▸ Stated goal:
Starting at the first line of the listing below, repeat each line up to and including the one containing "from mathutils import". Leave out pictures.

##### Material

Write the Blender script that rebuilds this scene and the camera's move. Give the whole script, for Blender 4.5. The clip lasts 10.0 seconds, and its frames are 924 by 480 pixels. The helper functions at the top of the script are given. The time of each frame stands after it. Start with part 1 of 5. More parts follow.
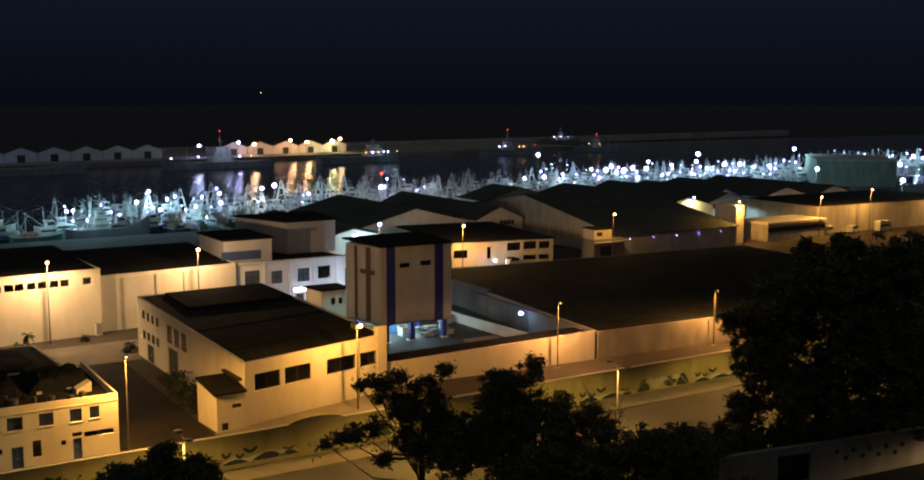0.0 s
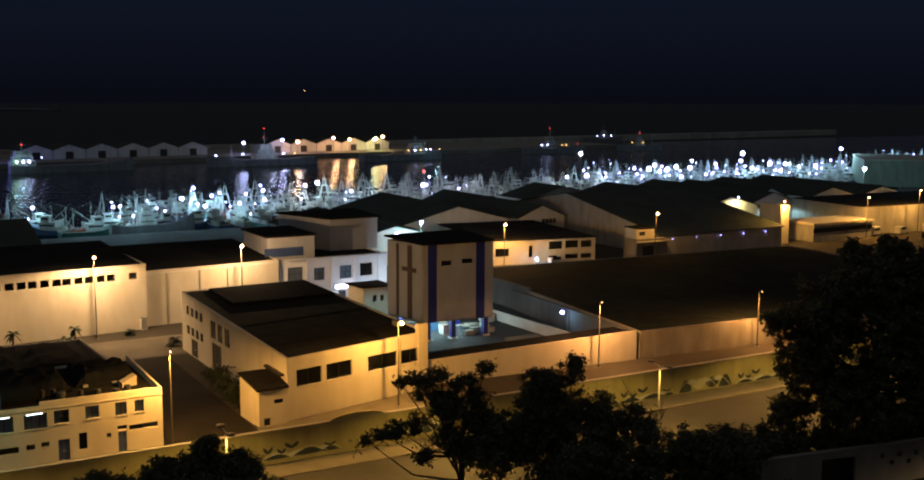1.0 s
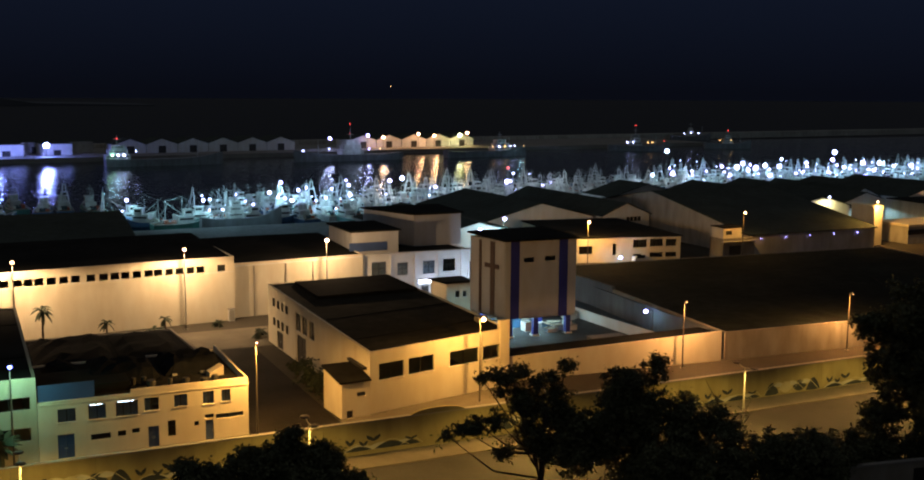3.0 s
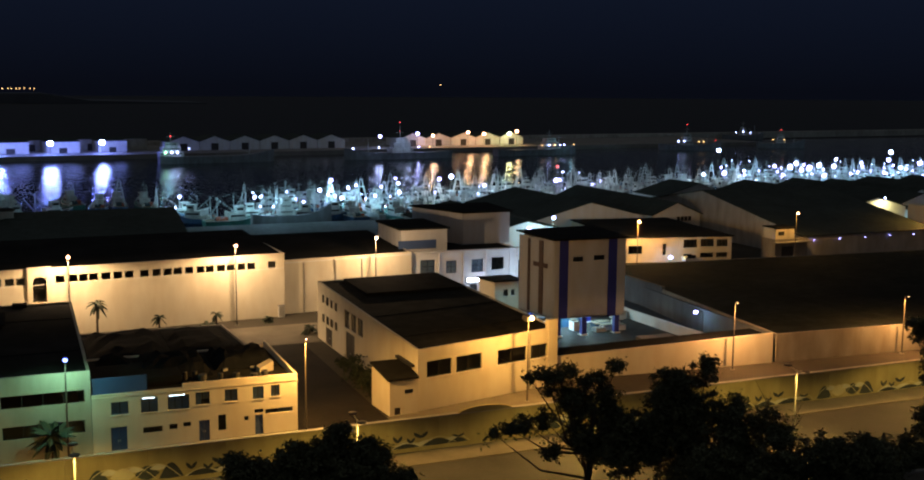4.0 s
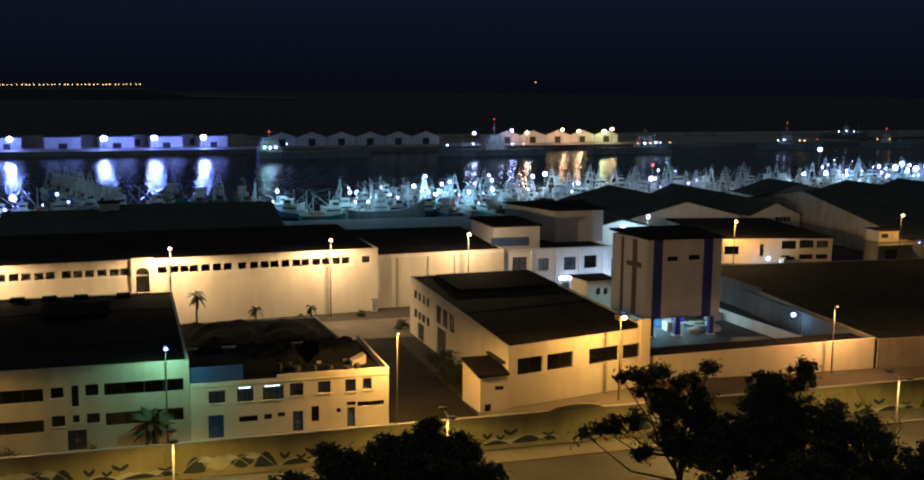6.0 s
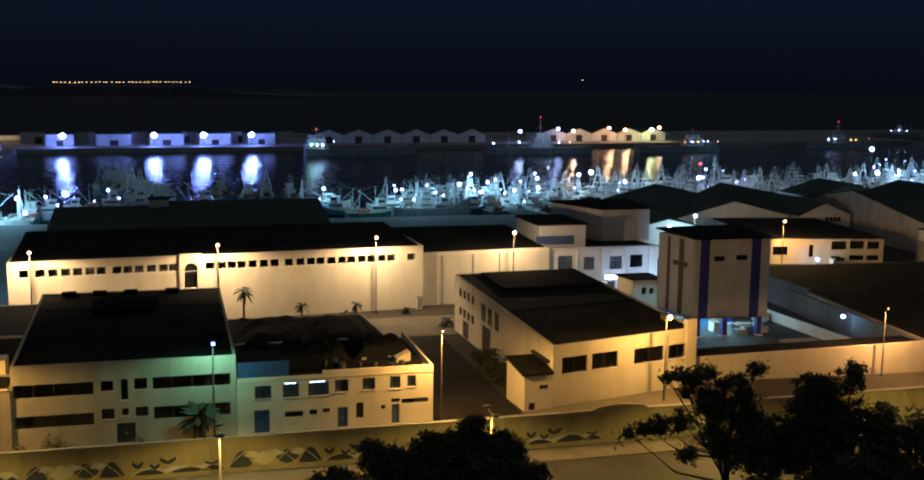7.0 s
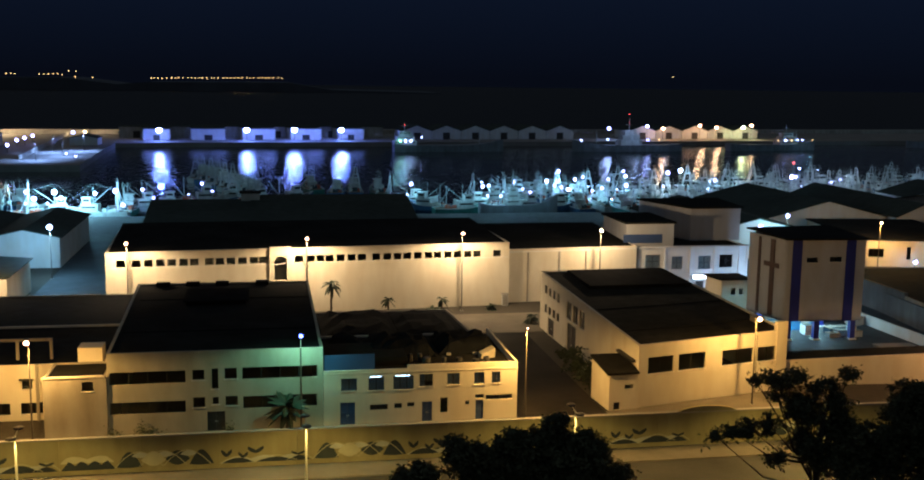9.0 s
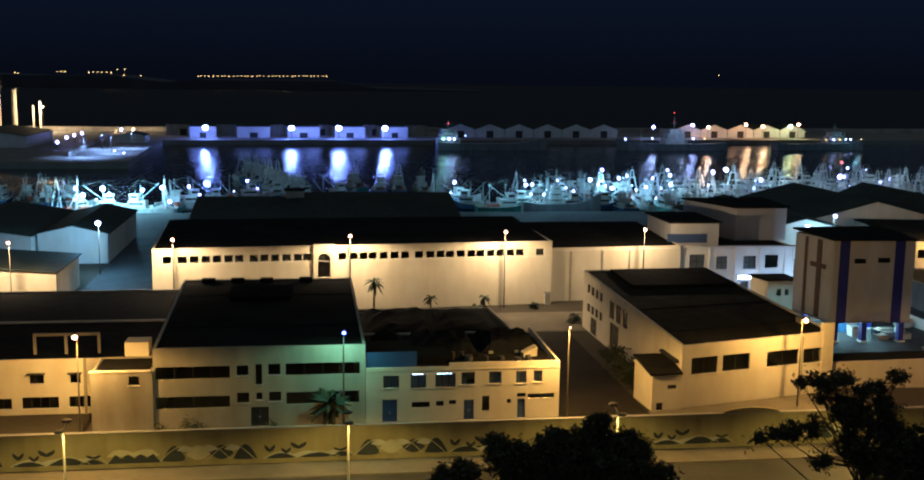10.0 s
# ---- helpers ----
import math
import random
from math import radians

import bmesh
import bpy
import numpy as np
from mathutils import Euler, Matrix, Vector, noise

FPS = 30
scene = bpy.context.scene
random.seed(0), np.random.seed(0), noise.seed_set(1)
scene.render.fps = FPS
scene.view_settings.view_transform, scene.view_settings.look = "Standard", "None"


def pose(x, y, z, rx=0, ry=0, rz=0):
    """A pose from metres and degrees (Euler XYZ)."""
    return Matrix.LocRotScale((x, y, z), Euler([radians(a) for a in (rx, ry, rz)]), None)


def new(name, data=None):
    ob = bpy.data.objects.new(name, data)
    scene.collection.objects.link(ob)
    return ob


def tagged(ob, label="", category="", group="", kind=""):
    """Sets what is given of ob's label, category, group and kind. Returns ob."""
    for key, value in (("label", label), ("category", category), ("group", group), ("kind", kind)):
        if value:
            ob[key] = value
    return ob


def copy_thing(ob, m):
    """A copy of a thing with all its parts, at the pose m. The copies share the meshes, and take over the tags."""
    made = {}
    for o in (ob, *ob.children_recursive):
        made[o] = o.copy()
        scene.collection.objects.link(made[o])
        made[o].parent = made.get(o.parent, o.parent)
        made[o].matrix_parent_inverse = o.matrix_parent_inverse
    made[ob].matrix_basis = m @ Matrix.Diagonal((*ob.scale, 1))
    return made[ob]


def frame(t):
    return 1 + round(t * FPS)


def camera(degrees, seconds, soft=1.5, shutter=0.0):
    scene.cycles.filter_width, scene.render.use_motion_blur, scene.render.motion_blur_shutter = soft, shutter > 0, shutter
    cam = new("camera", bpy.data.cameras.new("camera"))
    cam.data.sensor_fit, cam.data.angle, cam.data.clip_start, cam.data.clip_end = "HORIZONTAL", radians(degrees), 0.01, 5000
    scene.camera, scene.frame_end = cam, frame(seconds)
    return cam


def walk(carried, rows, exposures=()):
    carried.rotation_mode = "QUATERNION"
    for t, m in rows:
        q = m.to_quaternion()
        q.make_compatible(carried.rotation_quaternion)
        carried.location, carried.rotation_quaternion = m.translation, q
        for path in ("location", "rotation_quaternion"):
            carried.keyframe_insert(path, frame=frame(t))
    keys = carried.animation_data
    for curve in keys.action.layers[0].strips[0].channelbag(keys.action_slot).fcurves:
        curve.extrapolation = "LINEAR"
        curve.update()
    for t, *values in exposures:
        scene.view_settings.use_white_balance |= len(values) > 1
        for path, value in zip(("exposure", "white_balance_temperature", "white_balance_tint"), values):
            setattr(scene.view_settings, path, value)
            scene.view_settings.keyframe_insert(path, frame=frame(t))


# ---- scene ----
cam = camera(46.38, 10.0, soft=1.9)
PATH = [
    (0.0, pose(0, 0, 38.0, 82.405, -0.071, -31.725)),
    (0.5, pose(0, 0, 38.0, 82.366, -0.130, -30.615)),
    (1.0, pose(0, 0, 38.0, 82.303, -0.198, -29.475)),
    (1.5, pose(0, 0, 38.0, 82.245, -0.191, -28.507)),
    (2.0, pose(0, 0, 38.0, 82.201, -0.273, -27.351)),
    (2.5, pose(0, 0, 38.0, 82.146, -0.315, -26.221)),
    (4.0, pose(0, 0, 38.0, 81.994, -0.433, -22.375)),
    (4.5, pose(0, 0, 38.0, 81.937, -0.458, -21.099)),
    (5.0, pose(0, 0, 38.0, 81.882, -0.479, -19.834)),
    (5.5, pose(0, 0, 38.0, 81.839, -0.531, -18.628)),
    (7.0, pose(0, 0, 38.0, 81.662, -0.637, -14.952)),
    (7.5, pose(0, 0, 38.0, 81.595, -0.659, -13.849)),
    (8.0, pose(0, 0, 38.0, 81.551, -0.675, -12.741)),
    (8.5, pose(0, 0, 38.0, 81.484, -0.736, -11.623)),
    (9.0, pose(0, 0, 38.0, 81.423, -0.780, -10.302)),
    (9.5, pose(0, 0, 38.0, 81.354, -0.791, -9.136)),
    (10.0, pose(0, 0, 38.0, 81.301, -0.800, -8.000)),
]
walk(cam, PATH, exposures=((0.0, 0.44, 6650, 14), (5.0, 0.41, 5950, 10), (10.0, 0.36, 5350, 5)))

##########

▸ Solution:
Write the Blender script that rebuilds this scene and the camera's move. Give the whole script, for Blender 4.5. The clip lasts 10.0 seconds, and its frames are 924 by 480 pixels. The helper functions at the top of the script are given. The time of each frame stands after it. Start with part 1 of 5. More parts follow.
0.0 s
1.0 s
3.0 s
4.0 s
6.0 s
7.0 s
9.0 s
10.0 s
# ---- helpers ----
import math
import random
from math import radians

import bmesh
import bpy
import numpy as np
from mathutils import Euler, Matrix, Vector, noise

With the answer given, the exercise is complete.